■ INPUT ROWS:
— Start —

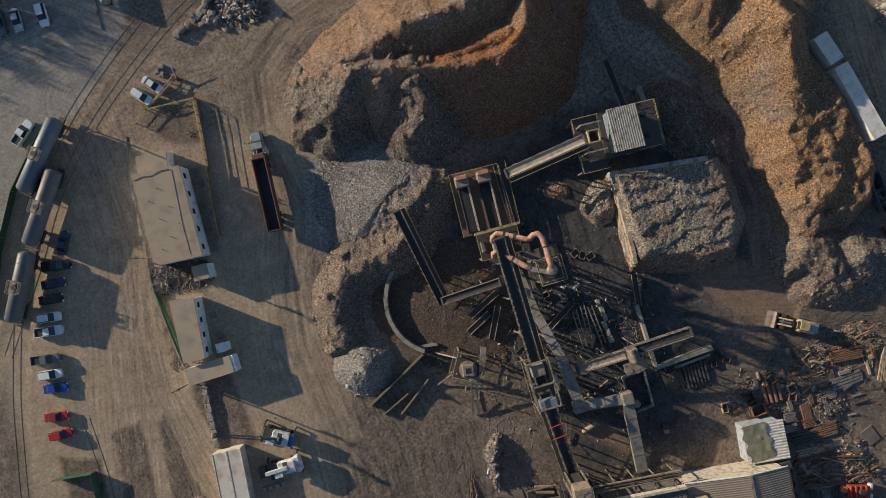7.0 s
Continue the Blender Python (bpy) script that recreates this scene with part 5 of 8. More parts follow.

— End —
— Start —

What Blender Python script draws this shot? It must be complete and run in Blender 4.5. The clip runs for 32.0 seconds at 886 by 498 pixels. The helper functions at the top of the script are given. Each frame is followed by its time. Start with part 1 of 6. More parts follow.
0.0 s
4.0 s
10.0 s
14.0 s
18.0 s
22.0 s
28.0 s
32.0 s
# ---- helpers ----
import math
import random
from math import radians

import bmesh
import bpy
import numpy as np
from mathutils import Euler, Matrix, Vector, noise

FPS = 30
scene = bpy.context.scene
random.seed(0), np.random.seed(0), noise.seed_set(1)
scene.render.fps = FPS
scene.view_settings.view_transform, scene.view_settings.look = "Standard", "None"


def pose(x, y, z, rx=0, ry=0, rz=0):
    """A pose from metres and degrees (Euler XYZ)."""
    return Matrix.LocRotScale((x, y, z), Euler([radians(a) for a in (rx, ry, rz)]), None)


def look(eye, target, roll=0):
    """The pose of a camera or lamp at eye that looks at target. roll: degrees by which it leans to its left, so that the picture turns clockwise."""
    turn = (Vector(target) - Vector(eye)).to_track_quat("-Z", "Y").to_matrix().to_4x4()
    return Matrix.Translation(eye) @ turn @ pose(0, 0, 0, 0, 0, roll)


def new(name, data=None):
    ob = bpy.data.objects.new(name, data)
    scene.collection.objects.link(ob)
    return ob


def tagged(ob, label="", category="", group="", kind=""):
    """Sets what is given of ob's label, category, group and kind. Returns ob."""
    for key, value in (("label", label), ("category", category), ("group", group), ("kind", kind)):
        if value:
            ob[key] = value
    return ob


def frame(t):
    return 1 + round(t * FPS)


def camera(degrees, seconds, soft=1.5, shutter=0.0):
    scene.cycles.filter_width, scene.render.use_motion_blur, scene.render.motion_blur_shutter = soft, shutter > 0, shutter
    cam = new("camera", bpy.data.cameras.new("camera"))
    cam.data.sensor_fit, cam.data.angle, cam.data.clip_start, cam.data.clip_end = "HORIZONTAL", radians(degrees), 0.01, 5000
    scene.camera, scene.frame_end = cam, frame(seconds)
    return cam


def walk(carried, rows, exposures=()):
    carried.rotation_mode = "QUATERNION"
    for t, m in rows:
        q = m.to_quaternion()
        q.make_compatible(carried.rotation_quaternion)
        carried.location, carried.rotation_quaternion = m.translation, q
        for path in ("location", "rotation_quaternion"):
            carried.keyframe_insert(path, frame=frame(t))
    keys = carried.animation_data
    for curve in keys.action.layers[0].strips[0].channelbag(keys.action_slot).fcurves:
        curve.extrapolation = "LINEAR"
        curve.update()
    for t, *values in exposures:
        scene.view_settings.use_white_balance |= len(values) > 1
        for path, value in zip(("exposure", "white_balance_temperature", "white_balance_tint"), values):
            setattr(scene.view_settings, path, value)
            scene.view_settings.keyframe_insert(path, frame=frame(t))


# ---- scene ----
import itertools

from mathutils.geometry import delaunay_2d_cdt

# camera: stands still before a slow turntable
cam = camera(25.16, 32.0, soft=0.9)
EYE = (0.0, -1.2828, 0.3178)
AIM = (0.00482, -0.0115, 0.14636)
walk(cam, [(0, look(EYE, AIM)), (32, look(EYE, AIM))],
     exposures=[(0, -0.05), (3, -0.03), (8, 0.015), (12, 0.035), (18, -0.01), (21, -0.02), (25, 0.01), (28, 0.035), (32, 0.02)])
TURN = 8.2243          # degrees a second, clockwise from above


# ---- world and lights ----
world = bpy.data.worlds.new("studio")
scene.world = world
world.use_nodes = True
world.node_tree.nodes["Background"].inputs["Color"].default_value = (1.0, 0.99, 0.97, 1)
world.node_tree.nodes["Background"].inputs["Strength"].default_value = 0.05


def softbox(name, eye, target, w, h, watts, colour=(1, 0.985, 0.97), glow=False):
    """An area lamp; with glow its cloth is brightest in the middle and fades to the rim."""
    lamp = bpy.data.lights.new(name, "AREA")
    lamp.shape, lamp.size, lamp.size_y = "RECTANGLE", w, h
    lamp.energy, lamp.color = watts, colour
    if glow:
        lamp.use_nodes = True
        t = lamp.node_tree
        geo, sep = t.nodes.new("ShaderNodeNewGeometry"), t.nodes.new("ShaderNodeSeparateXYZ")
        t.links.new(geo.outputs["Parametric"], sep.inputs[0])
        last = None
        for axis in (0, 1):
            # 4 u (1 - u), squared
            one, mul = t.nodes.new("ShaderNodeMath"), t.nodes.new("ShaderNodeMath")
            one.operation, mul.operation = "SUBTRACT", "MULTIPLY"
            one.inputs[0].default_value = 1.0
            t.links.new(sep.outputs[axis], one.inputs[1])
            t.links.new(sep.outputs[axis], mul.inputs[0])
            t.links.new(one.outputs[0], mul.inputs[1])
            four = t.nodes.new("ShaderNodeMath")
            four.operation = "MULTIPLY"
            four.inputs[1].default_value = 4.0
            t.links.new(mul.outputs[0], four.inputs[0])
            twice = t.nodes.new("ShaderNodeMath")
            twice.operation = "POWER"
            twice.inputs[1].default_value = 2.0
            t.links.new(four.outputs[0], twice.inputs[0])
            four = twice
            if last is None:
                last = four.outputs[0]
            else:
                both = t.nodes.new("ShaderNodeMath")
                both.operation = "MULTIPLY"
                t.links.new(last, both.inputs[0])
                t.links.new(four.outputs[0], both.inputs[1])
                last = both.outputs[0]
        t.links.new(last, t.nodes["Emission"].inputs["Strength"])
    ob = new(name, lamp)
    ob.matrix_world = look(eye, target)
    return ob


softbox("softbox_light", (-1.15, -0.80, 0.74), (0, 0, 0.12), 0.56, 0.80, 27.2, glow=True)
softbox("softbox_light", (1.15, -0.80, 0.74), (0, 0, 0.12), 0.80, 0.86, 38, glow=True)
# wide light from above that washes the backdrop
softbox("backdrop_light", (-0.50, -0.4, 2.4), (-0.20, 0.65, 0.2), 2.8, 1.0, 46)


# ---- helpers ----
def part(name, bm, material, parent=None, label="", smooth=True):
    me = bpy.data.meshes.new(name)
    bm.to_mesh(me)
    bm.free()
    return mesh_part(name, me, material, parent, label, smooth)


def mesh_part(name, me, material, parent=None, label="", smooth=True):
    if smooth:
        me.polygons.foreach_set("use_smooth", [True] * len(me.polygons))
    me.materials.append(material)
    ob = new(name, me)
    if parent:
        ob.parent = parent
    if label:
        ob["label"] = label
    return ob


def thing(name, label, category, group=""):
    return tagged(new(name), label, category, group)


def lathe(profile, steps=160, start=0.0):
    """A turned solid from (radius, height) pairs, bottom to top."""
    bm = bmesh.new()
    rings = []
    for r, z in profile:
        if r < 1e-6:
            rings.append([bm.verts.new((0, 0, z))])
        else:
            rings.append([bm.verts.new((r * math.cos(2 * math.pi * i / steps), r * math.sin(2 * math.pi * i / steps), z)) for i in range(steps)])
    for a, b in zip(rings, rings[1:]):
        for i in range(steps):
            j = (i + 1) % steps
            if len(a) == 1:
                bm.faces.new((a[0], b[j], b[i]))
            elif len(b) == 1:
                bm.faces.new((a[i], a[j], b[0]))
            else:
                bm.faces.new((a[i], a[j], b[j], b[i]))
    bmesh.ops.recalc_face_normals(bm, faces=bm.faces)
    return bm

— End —

■ SHORT TASK: In the listing above, find the line containing "for t, *values" and the line containing "from mathutils.geometry import". Output them and every line between, exactly, and nothing else.

■ RESPONSE TO THE EXERCISE:
    for t, *values in exposures:
        scene.view_settings.use_white_balance |= len(values) > 1
        for path, value in zip(("exposure", "white_balance_temperature", "white_balance_tint"), values):
            setattr(scene.view_settings, path, value)
            scene.view_settings.keyframe_insert(path, frame=frame(t))


# ---- scene ----
import itertools

from mathutils.geometry import delaunay_2d_cdt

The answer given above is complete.